Repeat the listing exactly as given, omitting every image.

-------- DATASET EXCERPT --------

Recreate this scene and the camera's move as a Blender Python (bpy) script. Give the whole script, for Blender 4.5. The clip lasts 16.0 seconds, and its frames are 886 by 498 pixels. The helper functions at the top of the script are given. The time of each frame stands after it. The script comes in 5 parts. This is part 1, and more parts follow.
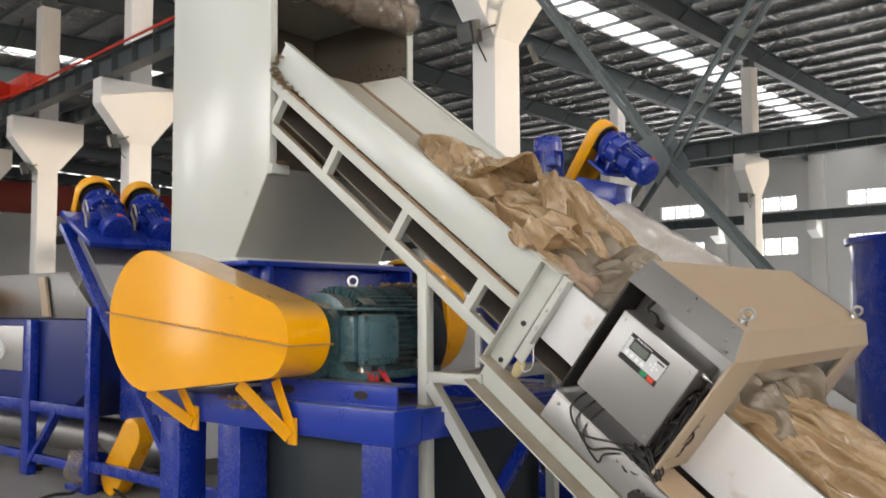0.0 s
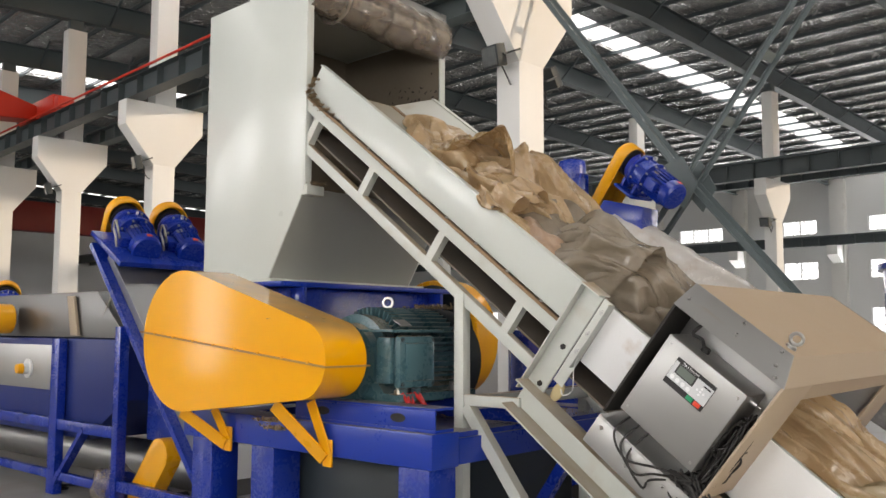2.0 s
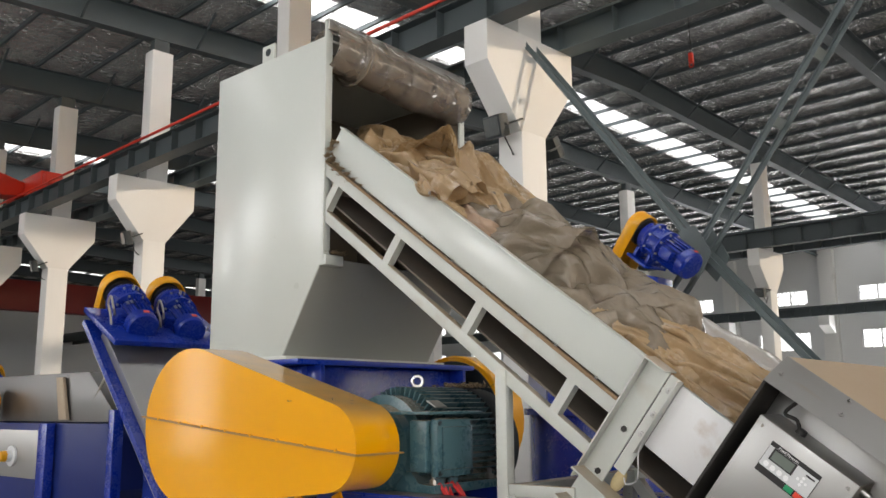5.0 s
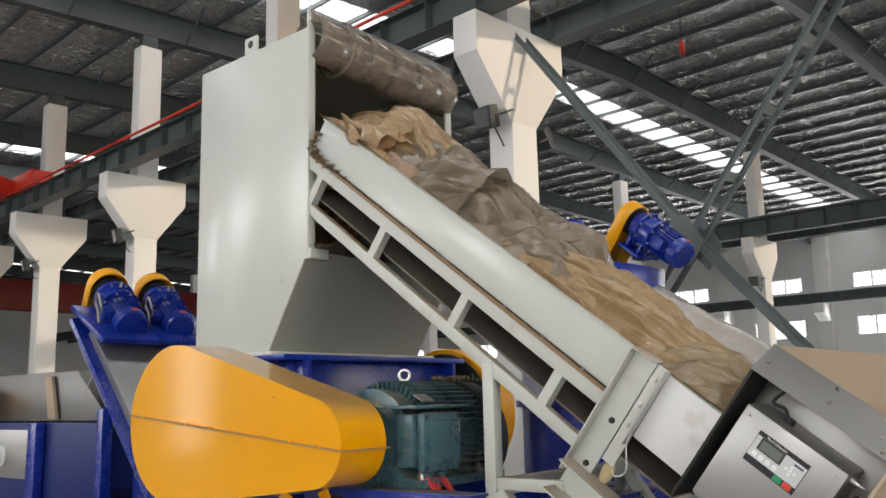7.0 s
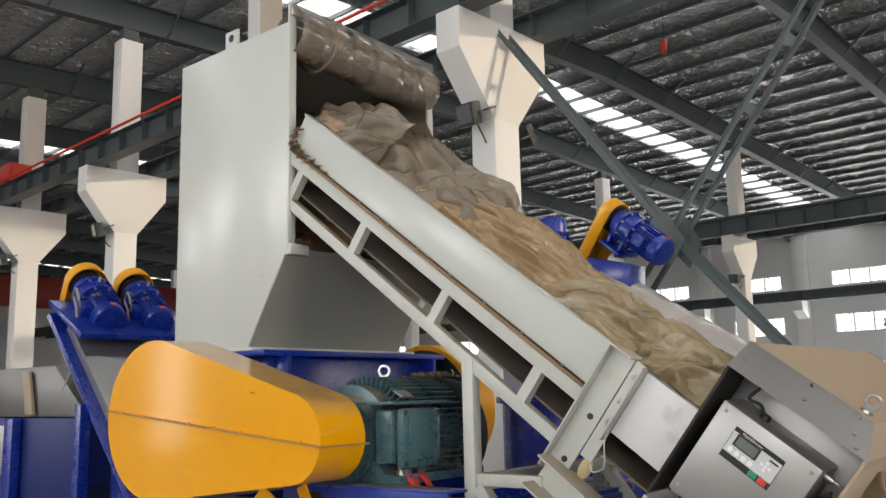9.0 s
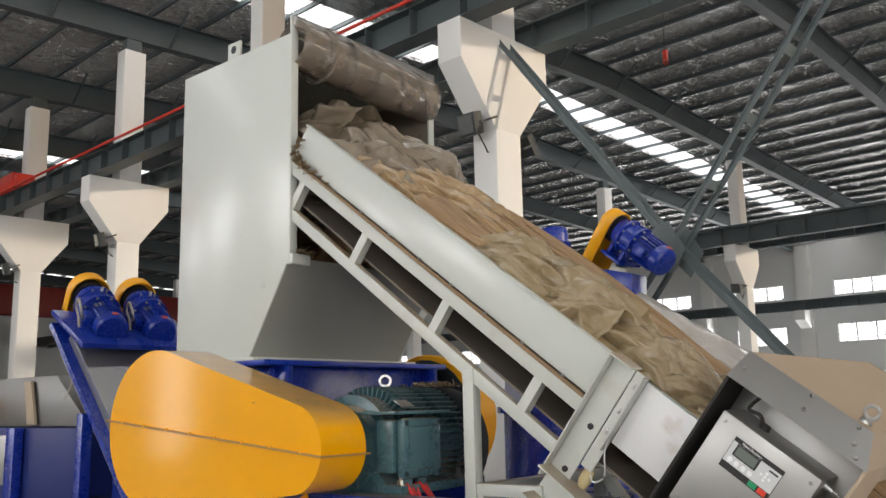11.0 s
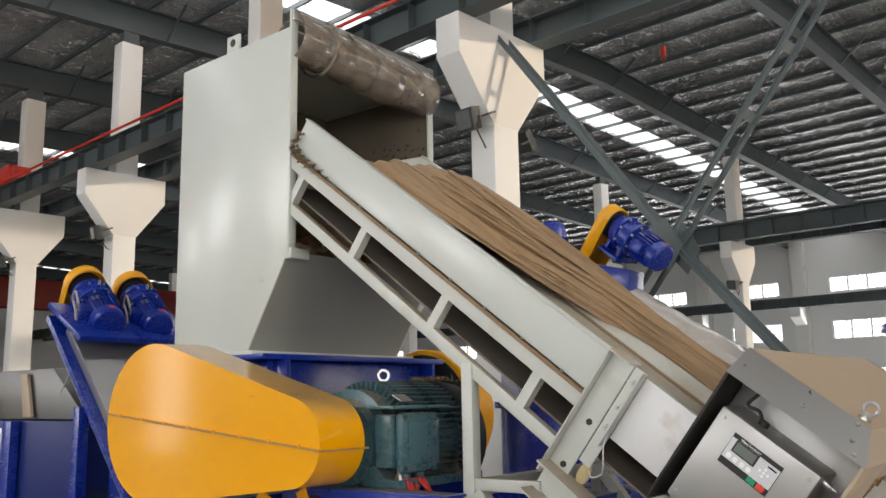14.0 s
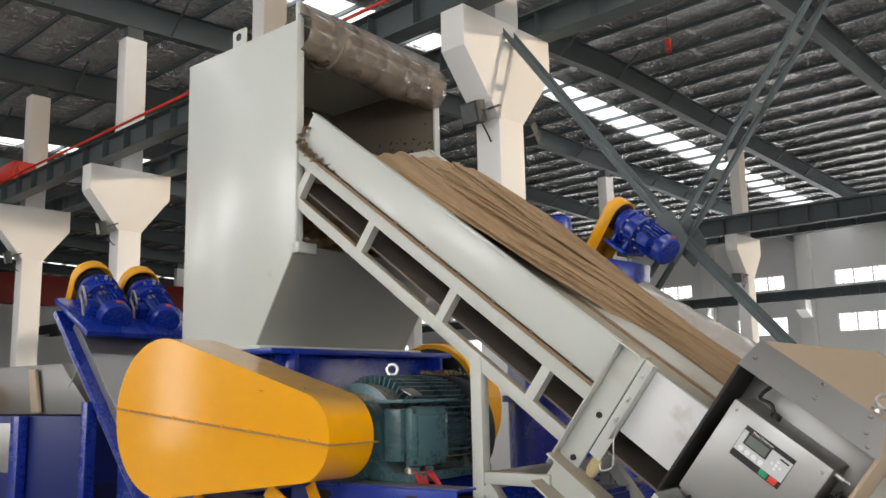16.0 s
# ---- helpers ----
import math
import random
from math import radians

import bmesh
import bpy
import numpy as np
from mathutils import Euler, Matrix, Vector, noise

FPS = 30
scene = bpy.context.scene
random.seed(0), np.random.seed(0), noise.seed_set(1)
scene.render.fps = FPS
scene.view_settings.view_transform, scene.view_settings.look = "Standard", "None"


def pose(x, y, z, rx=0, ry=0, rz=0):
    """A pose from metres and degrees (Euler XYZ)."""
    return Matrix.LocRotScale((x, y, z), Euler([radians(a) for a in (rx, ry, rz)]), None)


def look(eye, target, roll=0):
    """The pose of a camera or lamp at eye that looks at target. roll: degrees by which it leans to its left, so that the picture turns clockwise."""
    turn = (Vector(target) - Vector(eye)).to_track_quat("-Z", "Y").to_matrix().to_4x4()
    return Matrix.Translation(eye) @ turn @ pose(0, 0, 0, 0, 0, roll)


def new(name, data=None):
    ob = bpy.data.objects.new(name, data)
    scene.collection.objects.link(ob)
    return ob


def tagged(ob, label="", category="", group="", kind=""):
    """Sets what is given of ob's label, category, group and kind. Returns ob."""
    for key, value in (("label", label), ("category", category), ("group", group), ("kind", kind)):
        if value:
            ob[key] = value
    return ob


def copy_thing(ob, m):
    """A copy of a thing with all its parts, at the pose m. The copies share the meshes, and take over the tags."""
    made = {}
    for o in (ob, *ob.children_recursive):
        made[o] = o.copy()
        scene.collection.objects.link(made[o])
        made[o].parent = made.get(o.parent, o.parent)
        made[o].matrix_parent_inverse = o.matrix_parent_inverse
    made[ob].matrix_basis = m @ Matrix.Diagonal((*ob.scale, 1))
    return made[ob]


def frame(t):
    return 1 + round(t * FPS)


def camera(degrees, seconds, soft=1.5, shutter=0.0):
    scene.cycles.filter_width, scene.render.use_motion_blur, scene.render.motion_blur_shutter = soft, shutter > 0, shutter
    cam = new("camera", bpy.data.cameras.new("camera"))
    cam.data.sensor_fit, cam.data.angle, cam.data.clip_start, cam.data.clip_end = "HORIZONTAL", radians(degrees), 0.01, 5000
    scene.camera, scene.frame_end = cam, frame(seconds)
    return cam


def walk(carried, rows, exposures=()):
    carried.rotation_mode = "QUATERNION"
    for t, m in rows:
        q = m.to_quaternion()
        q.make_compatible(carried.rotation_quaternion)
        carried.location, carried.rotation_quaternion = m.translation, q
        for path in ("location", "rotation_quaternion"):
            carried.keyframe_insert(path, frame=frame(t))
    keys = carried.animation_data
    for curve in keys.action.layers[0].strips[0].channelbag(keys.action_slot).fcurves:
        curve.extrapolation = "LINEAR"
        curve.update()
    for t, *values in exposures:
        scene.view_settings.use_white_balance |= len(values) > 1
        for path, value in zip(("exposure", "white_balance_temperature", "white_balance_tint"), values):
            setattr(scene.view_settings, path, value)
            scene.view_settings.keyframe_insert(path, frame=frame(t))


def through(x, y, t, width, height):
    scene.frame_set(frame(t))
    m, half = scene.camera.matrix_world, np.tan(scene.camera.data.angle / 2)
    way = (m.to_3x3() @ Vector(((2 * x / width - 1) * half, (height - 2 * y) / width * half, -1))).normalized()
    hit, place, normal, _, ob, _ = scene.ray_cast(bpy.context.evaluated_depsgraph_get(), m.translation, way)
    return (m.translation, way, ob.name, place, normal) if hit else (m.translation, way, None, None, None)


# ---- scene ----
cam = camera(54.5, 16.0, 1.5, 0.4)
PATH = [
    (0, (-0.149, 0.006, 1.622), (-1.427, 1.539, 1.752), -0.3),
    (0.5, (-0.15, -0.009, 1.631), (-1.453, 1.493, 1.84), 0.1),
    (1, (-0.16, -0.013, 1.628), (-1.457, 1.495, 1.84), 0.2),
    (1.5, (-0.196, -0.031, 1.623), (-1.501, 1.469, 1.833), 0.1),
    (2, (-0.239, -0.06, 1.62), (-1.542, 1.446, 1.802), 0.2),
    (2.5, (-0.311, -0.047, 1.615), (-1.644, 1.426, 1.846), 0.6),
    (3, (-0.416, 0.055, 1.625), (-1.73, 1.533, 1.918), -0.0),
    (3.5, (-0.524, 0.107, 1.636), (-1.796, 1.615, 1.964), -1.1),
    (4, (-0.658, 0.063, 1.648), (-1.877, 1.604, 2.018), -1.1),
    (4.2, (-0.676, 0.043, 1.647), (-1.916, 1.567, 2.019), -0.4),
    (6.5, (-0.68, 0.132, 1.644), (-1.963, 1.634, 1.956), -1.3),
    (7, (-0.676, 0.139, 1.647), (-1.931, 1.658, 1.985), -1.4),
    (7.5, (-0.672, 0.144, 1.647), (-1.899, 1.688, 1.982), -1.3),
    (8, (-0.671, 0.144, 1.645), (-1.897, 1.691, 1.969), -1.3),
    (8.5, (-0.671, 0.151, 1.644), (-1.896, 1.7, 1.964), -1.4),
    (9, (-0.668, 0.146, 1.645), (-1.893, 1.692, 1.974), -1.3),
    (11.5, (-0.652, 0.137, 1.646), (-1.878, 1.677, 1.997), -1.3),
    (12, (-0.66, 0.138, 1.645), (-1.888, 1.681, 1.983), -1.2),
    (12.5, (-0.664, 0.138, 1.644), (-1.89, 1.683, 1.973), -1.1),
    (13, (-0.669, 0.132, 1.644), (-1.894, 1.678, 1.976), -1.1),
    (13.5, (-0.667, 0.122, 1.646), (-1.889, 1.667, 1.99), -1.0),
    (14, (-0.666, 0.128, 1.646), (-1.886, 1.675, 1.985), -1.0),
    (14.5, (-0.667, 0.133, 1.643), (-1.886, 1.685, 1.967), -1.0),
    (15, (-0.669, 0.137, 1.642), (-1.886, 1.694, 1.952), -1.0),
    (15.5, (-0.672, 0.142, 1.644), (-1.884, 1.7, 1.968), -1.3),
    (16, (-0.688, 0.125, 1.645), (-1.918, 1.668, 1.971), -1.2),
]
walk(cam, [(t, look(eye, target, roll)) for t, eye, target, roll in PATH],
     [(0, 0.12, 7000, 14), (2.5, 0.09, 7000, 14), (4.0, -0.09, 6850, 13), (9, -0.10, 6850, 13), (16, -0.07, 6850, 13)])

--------

§ CORRECT ANSWER:
Recreate this scene and the camera's move as a Blender Python (bpy) script. Give the whole script, for Blender 4.5. The clip lasts 16.0 seconds, and its frames are 886 by 498 pixels. The helper functions at the top of the script are given. The time of each frame stands after it. The script comes in 5 parts. This is part 1, and more parts follow.
0.0 s
2.0 s
5.0 s
7.0 s
9.0 s
11.0 s
14.0 s
16.0 s
# ---- helpers ----
import math
import random
from math import radians

import bmesh
import bpy
import numpy as np
from mathutils import Euler, Matrix, Vector, noise

FPS = 30
scene = bpy.context.scene
random.seed(0), np.random.seed(0), noise.seed_set(1)
scene.render.fps = FPS
scene.view_settings.view_transform, scene.view_settings.look = "Standard", "None"


def pose(x, y, z, rx=0, ry=0, rz=0):
    """A pose from metres and degrees (Euler XYZ)."""
    return Matrix.LocRotScale((x, y, z), Euler([radians(a) for a in (rx, ry, rz)]), None)


def look(eye, target, roll=0):
    """The pose of a camera or lamp at eye that looks at target. roll: degrees by which it leans to its left, so that the picture turns clockwise."""
    turn = (Vector(target) - Vector(eye)).to_track_quat("-Z", "Y").to_matrix().to_4x4()
    return Matrix.Translation(eye) @ turn @ pose(0, 0, 0, 0, 0, roll)


def new(name, data=None):
    ob = bpy.data.objects.new(name, data)
    scene.collection.objects.link(ob)
    return ob


def tagged(ob, label="", category="", group="", kind=""):
    """Sets what is given of ob's label, category, group and kind. Returns ob."""
    for key, value in (("label", label), ("category", category), ("group", group), ("kind", kind)):
        if value:
            ob[key] = value
    return ob


def copy_thing(ob, m):
    """A copy of a thing with all its parts, at the pose m. The copies share the meshes, and take over the tags."""
    made = {}
    for o in (ob, *ob.children_recursive):
        made[o] = o.copy()
        scene.collection.objects.link(made[o])
        made[o].parent = made.get(o.parent, o.parent)
        made[o].matrix_parent_inverse = o.matrix_parent_inverse
    made[ob].matrix_basis = m @ Matrix.Diagonal((*ob.scale, 1))
    return made[ob]


def frame(t):
    return 1 + round(t * FPS)


def camera(degrees, seconds, soft=1.5, shutter=0.0):
    scene.cycles.filter_width, scene.render.use_motion_blur, scene.render.motion_blur_shutter = soft, shutter > 0, shutter
    cam = new("camera", bpy.data.cameras.new("camera"))
    cam.data.sensor_fit, cam.data.angle, cam.data.clip_start, cam.data.clip_end = "HORIZONTAL", radians(degrees), 0.01, 5000
    scene.camera, scene.frame_end = cam, frame(seconds)
    return cam


def walk(carried, rows, exposures=()):
    carried.rotation_mode = "QUATERNION"
    for t, m in rows:
        q = m.to_quaternion()
        q.make_compatible(carried.rotation_quaternion)
        carried.location, carried.rotation_quaternion = m.translation, q
        for path in ("location", "rotation_quaternion"):
            carried.keyframe_insert(path, frame=frame(t))
    keys = carried.animation_data
    for curve in keys.action.layers[0].strips[0].channelbag(keys.action_slot).fcurves:
        curve.extrapolation = "LINEAR"
        curve.update()
    for t, *values in exposures:
        scene.view_settings.use_white_balance |= len(values) > 1
        for path, value in zip(("exposure", "white_balance_temperature", "white_balance_tint"), values):
            setattr(scene.view_settings, path, value)
            scene.view_settings.keyframe_insert(path, frame=frame(t))


def through(x, y, t, width, height):
    scene.frame_set(frame(t))
    m, half = scene.camera.matrix_world, np.tan(scene.camera.data.angle / 2)
    way = (m.to_3x3() @ Vector(((2 * x / width - 1) * half, (height - 2 * y) / width * half, -1))).normalized()
    hit, place, normal, _, ob, _ = scene.ray_cast(bpy.context.evaluated_depsgraph_get(), m.translation, way)
    return (m.translation, way, ob.name, place, normal) if hit else (m.translation, way, None, None, None)


# ---- scene ----
cam = camera(54.5, 16.0, 1.5, 0.4)
PATH = [
    (0, (-0.149, 0.006, 1.622), (-1.427, 1.539, 1.752), -0.3),
    (0.5, (-0.15, -0.009, 1.631), (-1.453, 1.493, 1.84), 0.1),
    (1, (-0.16, -0.013, 1.628), (-1.457, 1.495, 1.84), 0.2),
    (1.5, (-0.196, -0.031, 1.623), (-1.501, 1.469, 1.833), 0.1),
    (2, (-0.239, -0.06, 1.62), (-1.542, 1.446, 1.802), 0.2),
    (2.5, (-0.311, -0.047, 1.615), (-1.644, 1.426, 1.846), 0.6),
    (3, (-0.416, 0.055, 1.625), (-1.73, 1.533, 1.918), -0.0),
    (3.5, (-0.524, 0.107, 1.636), (-1.796, 1.615, 1.964), -1.1),
    (4, (-0.658, 0.063, 1.648), (-1.877, 1.604, 2.018), -1.1),
    (4.2, (-0.676, 0.043, 1.647), (-1.916, 1.567, 2.019), -0.4),
    (6.5, (-0.68, 0.132, 1.644), (-1.963, 1.634, 1.956), -1.3),
    (7, (-0.676, 0.139, 1.647), (-1.931, 1.658, 1.985), -1.4),
    (7.5, (-0.672, 0.144, 1.647), (-1.899, 1.688, 1.982), -1.3),
    (8, (-0.671, 0.144, 1.645), (-1.897, 1.691, 1.969), -1.3),
    (8.5, (-0.671, 0.151, 1.644), (-1.896, 1.7, 1.964), -1.4),
    (9, (-0.668, 0.146, 1.645), (-1.893, 1.692, 1.974), -1.3),
    (11.5, (-0.652, 0.137, 1.646), (-1.878, 1.677, 1.997), -1.3),
    (12, (-0.66, 0.138, 1.645), (-1.888, 1.681, 1.983), -1.2),
    (12.5, (-0.664, 0.138, 1.644), (-1.89, 1.683, 1.973), -1.1),
    (13, (-0.669, 0.132, 1.644), (-1.894, 1.678, 1.976), -1.1),
    (13.5, (-0.667, 0.122, 1.646), (-1.889, 1.667, 1.99), -1.0),
    (14, (-0.666, 0.128, 1.646), (-1.886, 1.675, 1.985), -1.0),
    (14.5, (-0.667, 0.133, 1.643), (-1.886, 1.685, 1.967), -1.0),
    (15, (-0.669, 0.137, 1.642), (-1.886, 1.694, 1.952), -1.0),
    (15.5, (-0.672, 0.142, 1.644), (-1.884, 1.7, 1.968), -1.3),
    (16, (-0.688, 0.125, 1.645), (-1.918, 1.668, 1.971), -1.2),
]
walk(cam, [(t, look(eye, target, roll)) for t, eye, target, roll in PATH],
     [(0, 0.12, 7000, 14), (2.5, 0.09, 7000, 14), (4.0, -0.09, 6850, 13), (9, -0.10, 6850, 13), (16, -0.07, 6850, 13)])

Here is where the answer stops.